Kathleen Miller writes in the Examiner, Some day laborers bypass help:
Each day, about the same number of workers gather at convenience stores at University Boulevard and Piney Branch Road in Silver Spring as use a taxpayer-funded center run by immigrant advocacy group CASA of Maryland a half-block away.
Patrick Lacefield, spokesman for County Executive Ike Leggett, said the centers ”manage and regularize what had been a gathering that was impacting residential and commercial areas” and called the program a success.
“We can’t force people to use the center. Obviously lots of people are using the center of their own free will,” he said.
Manuel Rivera, a Silver Spring resident originally from El Salvador, said he went to the 7-Eleven instead of in the county-sanctioned center because of the church vans that he says deliver food to the workers in the store parking lot.

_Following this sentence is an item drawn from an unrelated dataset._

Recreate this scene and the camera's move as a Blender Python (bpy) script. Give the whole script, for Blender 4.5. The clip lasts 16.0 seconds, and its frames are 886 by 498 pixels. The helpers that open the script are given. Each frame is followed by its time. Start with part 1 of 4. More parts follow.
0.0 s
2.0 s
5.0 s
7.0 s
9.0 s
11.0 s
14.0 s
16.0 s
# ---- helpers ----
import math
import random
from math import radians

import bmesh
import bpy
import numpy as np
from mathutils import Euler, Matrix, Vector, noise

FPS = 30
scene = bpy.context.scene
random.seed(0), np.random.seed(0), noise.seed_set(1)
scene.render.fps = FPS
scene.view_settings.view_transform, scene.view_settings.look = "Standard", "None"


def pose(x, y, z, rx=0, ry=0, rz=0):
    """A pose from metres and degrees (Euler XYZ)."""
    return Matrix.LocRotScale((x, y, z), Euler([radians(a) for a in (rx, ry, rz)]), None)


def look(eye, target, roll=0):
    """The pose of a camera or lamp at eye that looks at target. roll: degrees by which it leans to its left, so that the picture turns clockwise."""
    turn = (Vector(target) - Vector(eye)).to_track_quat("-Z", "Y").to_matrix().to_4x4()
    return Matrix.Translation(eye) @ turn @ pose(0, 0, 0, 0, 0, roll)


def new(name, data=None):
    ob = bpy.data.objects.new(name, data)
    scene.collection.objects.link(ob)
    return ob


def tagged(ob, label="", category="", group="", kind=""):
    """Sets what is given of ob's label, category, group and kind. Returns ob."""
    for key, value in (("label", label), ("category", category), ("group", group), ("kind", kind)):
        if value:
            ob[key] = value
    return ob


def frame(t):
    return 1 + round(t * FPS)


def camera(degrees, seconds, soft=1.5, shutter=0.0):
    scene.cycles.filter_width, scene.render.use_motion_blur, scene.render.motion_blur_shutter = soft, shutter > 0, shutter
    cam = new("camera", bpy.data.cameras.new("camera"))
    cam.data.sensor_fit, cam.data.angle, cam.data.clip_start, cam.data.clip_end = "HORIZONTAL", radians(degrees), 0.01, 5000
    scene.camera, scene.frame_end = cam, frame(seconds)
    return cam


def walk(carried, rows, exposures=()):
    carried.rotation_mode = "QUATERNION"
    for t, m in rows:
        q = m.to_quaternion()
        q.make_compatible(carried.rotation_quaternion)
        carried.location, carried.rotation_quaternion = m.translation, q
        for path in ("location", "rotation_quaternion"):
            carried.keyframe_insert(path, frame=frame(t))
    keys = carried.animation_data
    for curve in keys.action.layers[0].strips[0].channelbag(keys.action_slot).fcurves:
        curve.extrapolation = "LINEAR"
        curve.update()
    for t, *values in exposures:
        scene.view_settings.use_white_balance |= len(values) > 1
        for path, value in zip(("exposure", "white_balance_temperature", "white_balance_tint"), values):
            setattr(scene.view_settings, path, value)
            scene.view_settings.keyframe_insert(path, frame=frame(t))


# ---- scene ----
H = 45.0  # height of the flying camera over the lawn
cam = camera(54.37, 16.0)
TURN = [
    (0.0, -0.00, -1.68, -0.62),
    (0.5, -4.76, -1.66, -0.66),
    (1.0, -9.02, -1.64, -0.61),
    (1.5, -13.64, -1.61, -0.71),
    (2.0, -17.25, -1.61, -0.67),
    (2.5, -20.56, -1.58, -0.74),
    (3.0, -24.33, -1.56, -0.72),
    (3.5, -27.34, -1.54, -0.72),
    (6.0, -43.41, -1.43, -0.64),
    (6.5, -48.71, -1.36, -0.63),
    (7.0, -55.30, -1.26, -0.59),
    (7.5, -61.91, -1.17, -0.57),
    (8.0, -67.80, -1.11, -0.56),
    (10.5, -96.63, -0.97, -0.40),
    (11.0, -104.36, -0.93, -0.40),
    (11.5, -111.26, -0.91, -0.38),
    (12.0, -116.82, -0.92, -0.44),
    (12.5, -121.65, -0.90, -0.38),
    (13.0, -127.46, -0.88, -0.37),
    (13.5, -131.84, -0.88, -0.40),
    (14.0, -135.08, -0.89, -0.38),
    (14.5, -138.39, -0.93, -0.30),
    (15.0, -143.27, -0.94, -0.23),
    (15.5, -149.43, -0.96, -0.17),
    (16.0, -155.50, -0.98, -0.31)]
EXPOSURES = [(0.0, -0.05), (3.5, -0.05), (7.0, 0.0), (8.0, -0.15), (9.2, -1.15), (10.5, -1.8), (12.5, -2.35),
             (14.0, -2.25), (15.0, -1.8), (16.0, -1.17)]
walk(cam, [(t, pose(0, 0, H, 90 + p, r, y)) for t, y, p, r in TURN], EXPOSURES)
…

“I get breakfast here every day,” he said in Spanish.
Let’s repeat here: Patrick Lacefield says that the centers ”manage and regularize what had been a gathering that was impacting residential and commercial areas” (emphasis mine). How on Earth does this make any sense whatsoever? How can he use the words “had been” with anything approaching a straight face, when the entire point of the discussion is that these gatherings are still going on? With respect to the impact of solicitation activity on residential and commercial areas, in the context of the County’s cojones-free approach to this problem, all these centers do is create yet another place for solicitation to occur.
I suppose that the most remarkable thing about this quote is that anyone that high up in the County actually admits that these gatherings have any impact on residential or commercial areas whatsoever. Not that they appear to have any intention of actually addressing these problems. They could, for example, enact and enforce an anti-solicitation ordinance. Which, if the County was truly serious about protecting these vulnerable day laborers, would be an excellent way to help stop abusive employers from hiring in the County, while simultaneously providing relief to areas impacted by the solicitation activity. But the County would appear not to be interested in achieving this sort of balance.